# Task prompt:
Set down all of the data that follows word for word, without the images.

# Information shown:
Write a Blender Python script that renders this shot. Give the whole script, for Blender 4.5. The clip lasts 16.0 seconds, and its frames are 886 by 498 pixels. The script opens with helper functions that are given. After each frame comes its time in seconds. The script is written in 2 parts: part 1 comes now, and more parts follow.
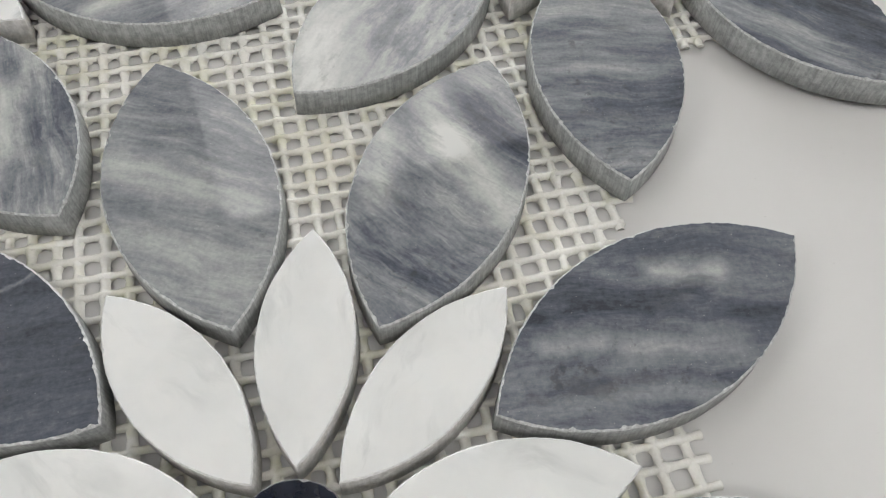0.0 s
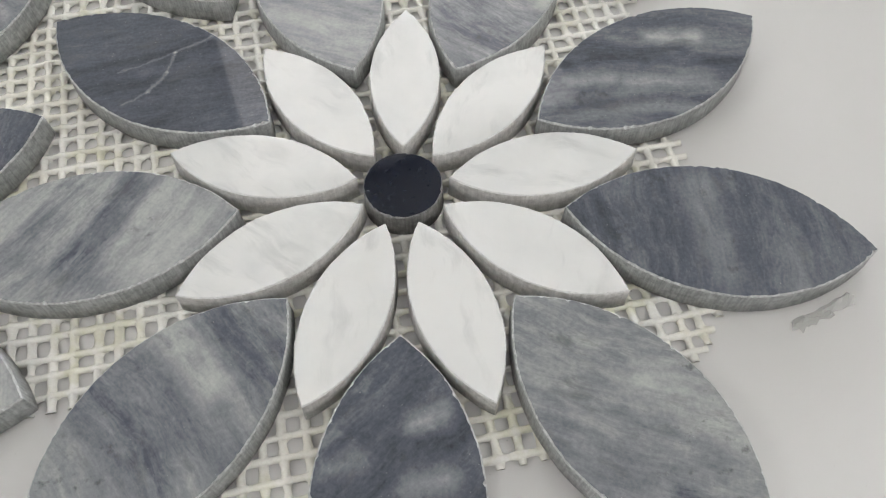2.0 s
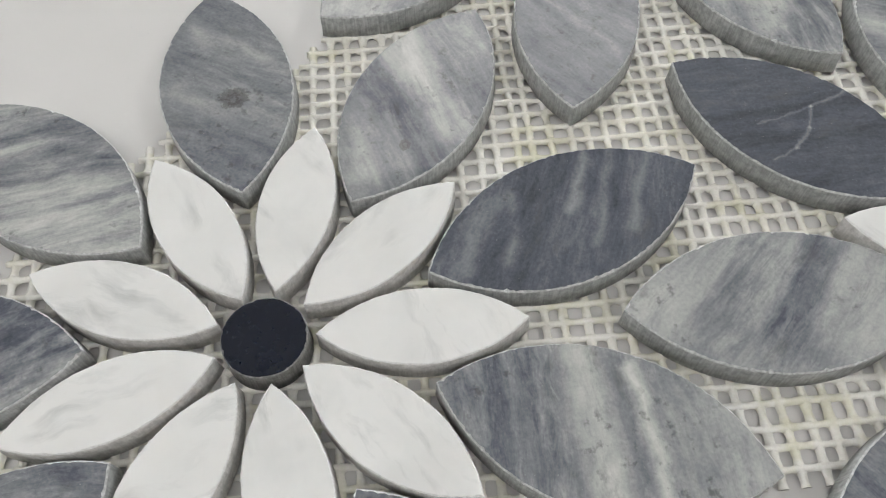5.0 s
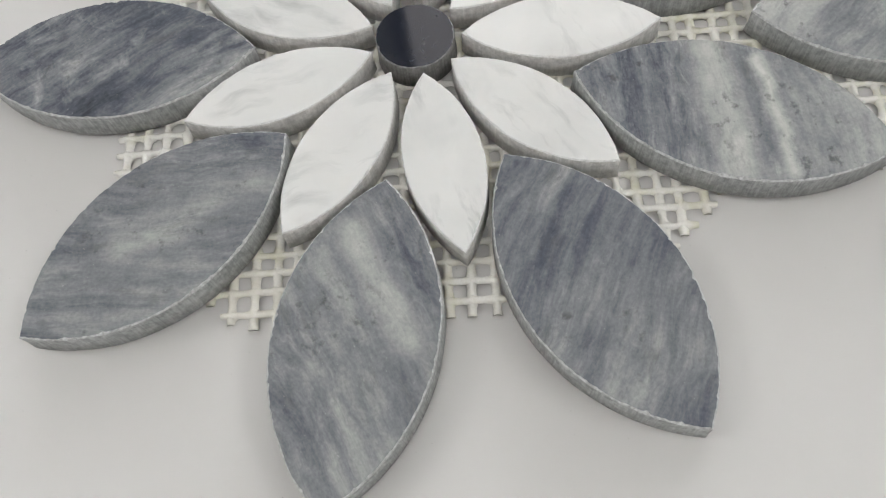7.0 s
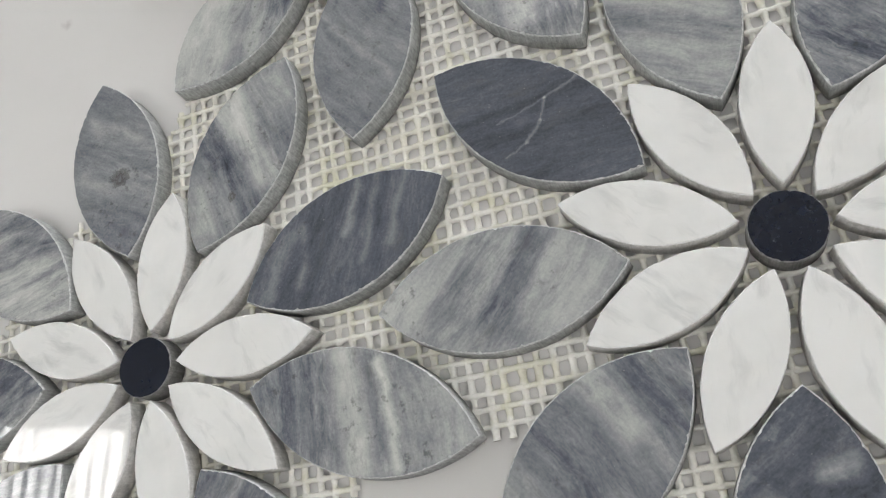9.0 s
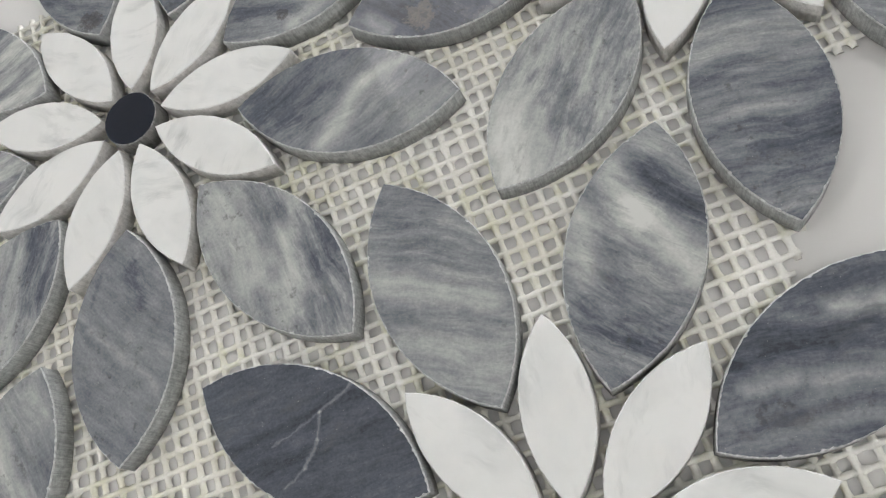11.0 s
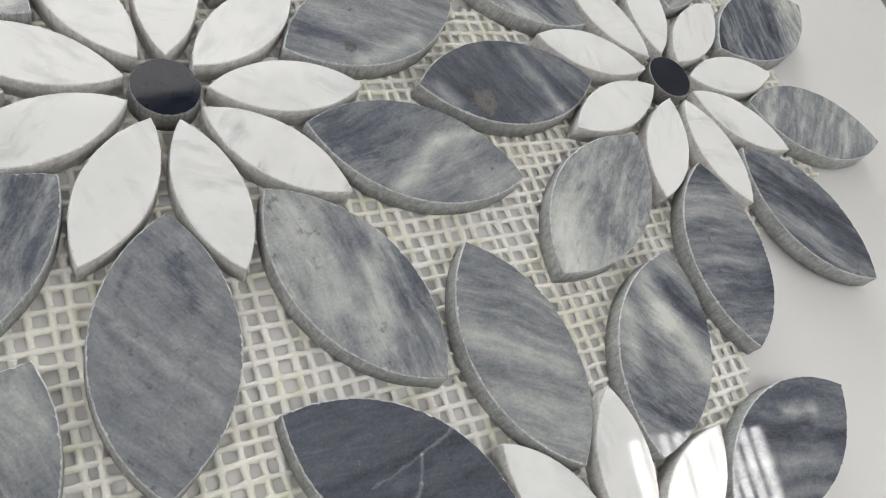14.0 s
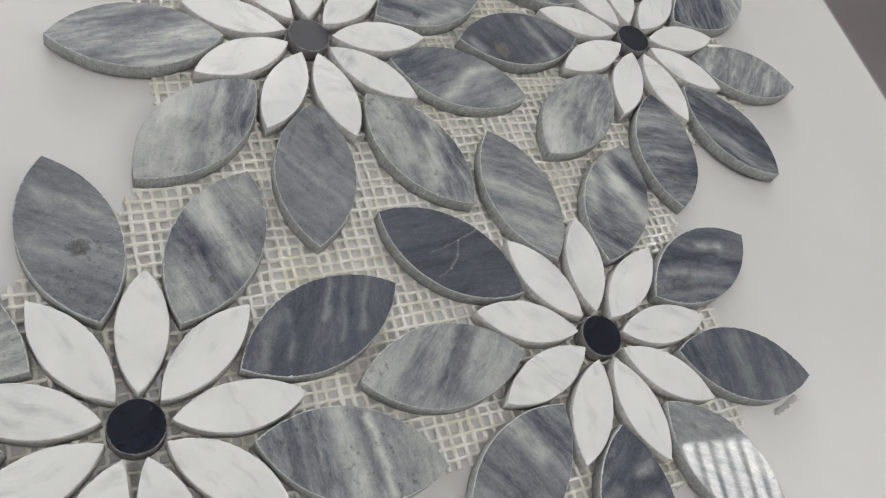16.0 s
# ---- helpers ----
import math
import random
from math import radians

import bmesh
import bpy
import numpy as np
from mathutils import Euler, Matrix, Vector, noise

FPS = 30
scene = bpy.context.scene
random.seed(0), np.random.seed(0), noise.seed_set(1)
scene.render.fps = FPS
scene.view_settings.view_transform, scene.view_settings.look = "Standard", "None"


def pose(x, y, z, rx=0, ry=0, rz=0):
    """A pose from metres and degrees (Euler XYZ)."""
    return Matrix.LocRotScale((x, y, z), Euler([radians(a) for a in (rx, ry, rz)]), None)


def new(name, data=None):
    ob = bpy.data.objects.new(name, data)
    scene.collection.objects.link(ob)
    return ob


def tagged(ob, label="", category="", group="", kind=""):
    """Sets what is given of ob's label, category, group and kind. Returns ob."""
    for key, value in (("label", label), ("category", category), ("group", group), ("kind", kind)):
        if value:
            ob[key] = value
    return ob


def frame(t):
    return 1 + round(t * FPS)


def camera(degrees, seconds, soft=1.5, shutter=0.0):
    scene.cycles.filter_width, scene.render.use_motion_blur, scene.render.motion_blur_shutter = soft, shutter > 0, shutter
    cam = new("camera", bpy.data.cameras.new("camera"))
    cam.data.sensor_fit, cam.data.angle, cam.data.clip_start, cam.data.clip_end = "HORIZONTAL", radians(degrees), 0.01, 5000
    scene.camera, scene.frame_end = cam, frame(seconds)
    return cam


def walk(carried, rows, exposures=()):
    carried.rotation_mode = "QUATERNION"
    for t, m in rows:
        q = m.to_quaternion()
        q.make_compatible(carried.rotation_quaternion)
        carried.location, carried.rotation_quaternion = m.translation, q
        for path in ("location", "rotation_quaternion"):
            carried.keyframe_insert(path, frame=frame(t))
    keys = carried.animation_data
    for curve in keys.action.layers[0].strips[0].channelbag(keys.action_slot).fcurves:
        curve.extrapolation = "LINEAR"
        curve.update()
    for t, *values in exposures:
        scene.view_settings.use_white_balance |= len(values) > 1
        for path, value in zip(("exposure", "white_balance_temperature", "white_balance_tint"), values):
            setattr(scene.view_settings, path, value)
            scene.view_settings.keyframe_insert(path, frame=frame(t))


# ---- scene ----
cam = camera(59.04, 16.0, soft=1.2)
# seconds, eye, turn
PATH = [
    (0, -0.00158, -0.00232, 0.11143, 31.393, -0.981, -0.555),
    (0.5, -0.00692, -0.01778, 0.11348, 30.835, -0.509, -0.214),
    (1, -0.00861, -0.03129, 0.11978, 30.424, -0.285, -0.083),
    (1.5, -0.00792, -0.04783, 0.12456, 29.993, -0.150, 0.149),
    (2, -0.01014, -0.06613, 0.13108, 29.808, 0.013, 0.510),
    (2.5, -0.01765, -0.08481, 0.14160, 29.430, 0.294, 1.294),
    (3, -0.03523, -0.09165, 0.14688, 29.203, 0.037, 2.094),
    (3.5, -0.05856, -0.08009, 0.14671, 30.223, 0.802, 3.867),
    (4, -0.08266, -0.06603, 0.14194, 30.800, 1.068, 5.471),
    (4.5, -0.10320, -0.05657, 0.13937, 30.041, 1.473, 6.665),
    (5, -0.12595, -0.06084, 0.13244, 29.831, 0.809, 7.346),
    (5.2, -0.13137, -0.06329, 0.13128, 29.518, 0.402, 7.404),
    (5.62, -0.14487, -0.07174, 0.12665, 28.739, 0.044, 8.087),
    (6.04, -0.15115, -0.08514, 0.12337, 27.266, 0.364, 9.014),
    (6.46, -0.14950, -0.09766, 0.12277, 25.446, 1.516, 9.822),
    (6.88, -0.13927, -0.10345, 0.12619, 23.614, 3.626, 10.135),
    (7.3, -0.11977, -0.09668, 0.13494, 22.059, 6.791, 9.586),
    (7.5, -0.10936, -0.08959, 0.14175, 21.169, 8.735, 9.060),
    (8, -0.07917, -0.07168, 0.15473, 19.696, 12.954, 7.618),
    (8.5, -0.05585, -0.05190, 0.16297, 18.695, 16.516, 5.923),
    (9, -0.03215, -0.03479, 0.16630, 18.052, 18.863, 3.847),
    (9.5, -0.01028, -0.02420, 0.16607, 17.979, 21.154, 1.816),
    (10, 0.00985, -0.00891, 0.16474, 17.742, 22.784, -0.838),
    (10.2, 0.01512, 0.00050, 0.16566, 17.327, 22.653, -2.423),
    (10.62, 0.01623, 0.01387, 0.16351, 17.590, 20.868, -4.506),
    (11.04, -0.00393, 0.02469, 0.15878, 19.014, 15.022, -5.783),
    (11.46, -0.03487, 0.03344, 0.15334, 21.101, 6.999, -6.594),
    (11.88, -0.06609, 0.04063, 0.14907, 23.341, -1.344, -7.152),
    (12.3, -0.08713, 0.04675, 0.14783, 25.226, -8.164, -7.388),
    (12.5, -0.09282, 0.05147, 0.14929, 26.243, -11.384, -7.253),
    (13, -0.10786, 0.05632, 0.14935, 27.818, -17.240, -7.583),
    (13.5, -0.11576, 0.04282, 0.15031, 28.338, -20.700, -8.161),
    (14, -0.12844, 0.02267, 0.15391, 28.029, -22.759, -8.353),
    (14.5, -0.14028, 0.00212, 0.16041, 28.133, -23.317, -8.676),
    (15, -0.14718, -0.01963, 0.17265, 28.356, -22.771, -8.530),
    (15.5, -0.15430, -0.04630, 0.19464, 28.644, -21.603, -7.913),
    (16, -0.16240, -0.07086, 0.22550, 28.938, -19.306, -6.191),
]
EXPOSURE = [(0.0, 0.24), (5.0, 0.24), (8.0, 0.26), (9.5, 0.20), (12.5, 0.22), (14.0, 0.26), (15.0, 0.24), (16.0, 0.08)]
walk(cam, [(t, pose(*p)) for t, *p in PATH], EXPOSURE)
LAMP_STRIPED, FILL_PANEL, LAMP_DIM, FILL_DAYLIGHT = 11.8, 1.95, 1.25, 5.2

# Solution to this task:
Write a Blender Python script that renders this shot. Give the whole script, for Blender 4.5. The clip lasts 16.0 seconds, and its frames are 886 by 498 pixels. The script opens with helper functions that are given. After each frame comes its time in seconds. The script is written in 2 parts: part 1 comes now, and more parts follow.
0.0 s
2.0 s
5.0 s
7.0 s
9.0 s
11.0 s
14.0 s
16.0 s
# ---- helpers ----
import math
import random
from math import radians

import bmesh
import bpy
import numpy as np
from mathutils import Euler, Matrix, Vector, noise

FPS = 30
scene = bpy.context.scene
random.seed(0), np.random.seed(0), noise.seed_set(1)
scene.render.fps = FPS
scene.view_settings.view_transform, scene.view_settings.look = "Standard", "None"


def pose(x, y, z, rx=0, ry=0, rz=0):
    """A pose from metres and degrees (Euler XYZ)."""
    return Matrix.LocRotScale((x, y, z), Euler([radians(a) for a in (rx, ry, rz)]), None)


def new(name, data=None):
    ob = bpy.data.objects.new(name, data)
    scene.collection.objects.link(ob)
    return ob


def tagged(ob, label="", category="", group="", kind=""):
    """Sets what is given of ob's label, category, group and kind. Returns ob."""
    for key, value in (("label", label), ("category", category), ("group", group), ("kind", kind)):
        if value:
            ob[key] = value
    return ob


def frame(t):
    return 1 + round(t * FPS)


def camera(degrees, seconds, soft=1.5, shutter=0.0):
    scene.cycles.filter_width, scene.render.use_motion_blur, scene.render.motion_blur_shutter = soft, shutter > 0, shutter
    cam = new("camera", bpy.data.cameras.new("camera"))
    cam.data.sensor_fit, cam.data.angle, cam.data.clip_start, cam.data.clip_end = "HORIZONTAL", radians(degrees), 0.01, 5000
    scene.camera, scene.frame_end = cam, frame(seconds)
    return cam


def walk(carried, rows, exposures=()):
    carried.rotation_mode = "QUATERNION"
    for t, m in rows:
        q = m.to_quaternion()
        q.make_compatible(carried.rotation_quaternion)
        carried.location, carried.rotation_quaternion = m.translation, q
        for path in ("location", "rotation_quaternion"):
            carried.keyframe_insert(path, frame=frame(t))
    keys = carried.animation_data
    for curve in keys.action.layers[0].strips[0].channelbag(keys.action_slot).fcurves:
        curve.extrapolation = "LINEAR"
        curve.update()
    for t, *values in exposures:
        scene.view_settings.use_white_balance |= len(values) > 1
        for path, value in zip(("exposure", "white_balance_temperature", "white_balance_tint"), values):
            setattr(scene.view_settings, path, value)
            scene.view_settings.keyframe_insert(path, frame=frame(t))


# ---- scene ----
cam = camera(59.04, 16.0, soft=1.2)
# seconds, eye, turn
PATH = [
    (0, -0.00158, -0.00232, 0.11143, 31.393, -0.981, -0.555),
    (0.5, -0.00692, -0.01778, 0.11348, 30.835, -0.509, -0.214),
    (1, -0.00861, -0.03129, 0.11978, 30.424, -0.285, -0.083),
    (1.5, -0.00792, -0.04783, 0.12456, 29.993, -0.150, 0.149),
    (2, -0.01014, -0.06613, 0.13108, 29.808, 0.013, 0.510),
    (2.5, -0.01765, -0.08481, 0.14160, 29.430, 0.294, 1.294),
    (3, -0.03523, -0.09165, 0.14688, 29.203, 0.037, 2.094),
    (3.5, -0.05856, -0.08009, 0.14671, 30.223, 0.802, 3.867),
    (4, -0.08266, -0.06603, 0.14194, 30.800, 1.068, 5.471),
    (4.5, -0.10320, -0.05657, 0.13937, 30.041, 1.473, 6.665),
    (5, -0.12595, -0.06084, 0.13244, 29.831, 0.809, 7.346),
    (5.2, -0.13137, -0.06329, 0.13128, 29.518, 0.402, 7.404),
    (5.62, -0.14487, -0.07174, 0.12665, 28.739, 0.044, 8.087),
    (6.04, -0.15115, -0.08514, 0.12337, 27.266, 0.364, 9.014),
    (6.46, -0.14950, -0.09766, 0.12277, 25.446, 1.516, 9.822),
    (6.88, -0.13927, -0.10345, 0.12619, 23.614, 3.626, 10.135),
    (7.3, -0.11977, -0.09668, 0.13494, 22.059, 6.791, 9.586),
    (7.5, -0.10936, -0.08959, 0.14175, 21.169, 8.735, 9.060),
    (8, -0.07917, -0.07168, 0.15473, 19.696, 12.954, 7.618),
    (8.5, -0.05585, -0.05190, 0.16297, 18.695, 16.516, 5.923),
    (9, -0.03215, -0.03479, 0.16630, 18.052, 18.863, 3.847),
    (9.5, -0.01028, -0.02420, 0.16607, 17.979, 21.154, 1.816),
    (10, 0.00985, -0.00891, 0.16474, 17.742, 22.784, -0.838),
    (10.2, 0.01512, 0.00050, 0.16566, 17.327, 22.653, -2.423),
    (10.62, 0.01623, 0.01387, 0.16351, 17.590, 20.868, -4.506),
    (11.04, -0.00393, 0.02469, 0.15878, 19.014, 15.022, -5.783),
    (11.46, -0.03487, 0.03344, 0.15334, 21.101, 6.999, -6.594),
    (11.88, -0.06609, 0.04063, 0.14907, 23.341, -1.344, -7.152),
    (12.3, -0.08713, 0.04675, 0.14783, 25.226, -8.164, -7.388),
    (12.5, -0.09282, 0.05147, 0.14929, 26.243, -11.384, -7.253),
    (13, -0.10786, 0.05632, 0.14935, 27.818, -17.240, -7.583),
    (13.5, -0.11576, 0.04282, 0.15031, 28.338, -20.700, -8.161),
    (14, -0.12844, 0.02267, 0.15391, 28.029, -22.759, -8.353),
    (14.5, -0.14028, 0.00212, 0.16041, 28.133, -23.317, -8.676),
    (15, -0.14718, -0.01963, 0.17265, 28.356, -22.771, -8.530),
    (15.5, -0.15430, -0.04630, 0.19464, 28.644, -21.603, -7.913),
    (16, -0.16240, -0.07086, 0.22550, 28.938, -19.306, -6.191),
]
EXPOSURE = [(0.0, 0.24), (5.0, 0.24), (8.0, 0.26), (9.5, 0.20), (12.5, 0.22), (14.0, 0.26), (15.0, 0.24), (16.0, 0.08)]
walk(cam, [(t, pose(*p)) for t, *p in PATH], EXPOSURE)
LAMP_STRIPED, FILL_PANEL, LAMP_DIM, FILL_DAYLIGHT = 11.8, 1.95, 1.25, 5.2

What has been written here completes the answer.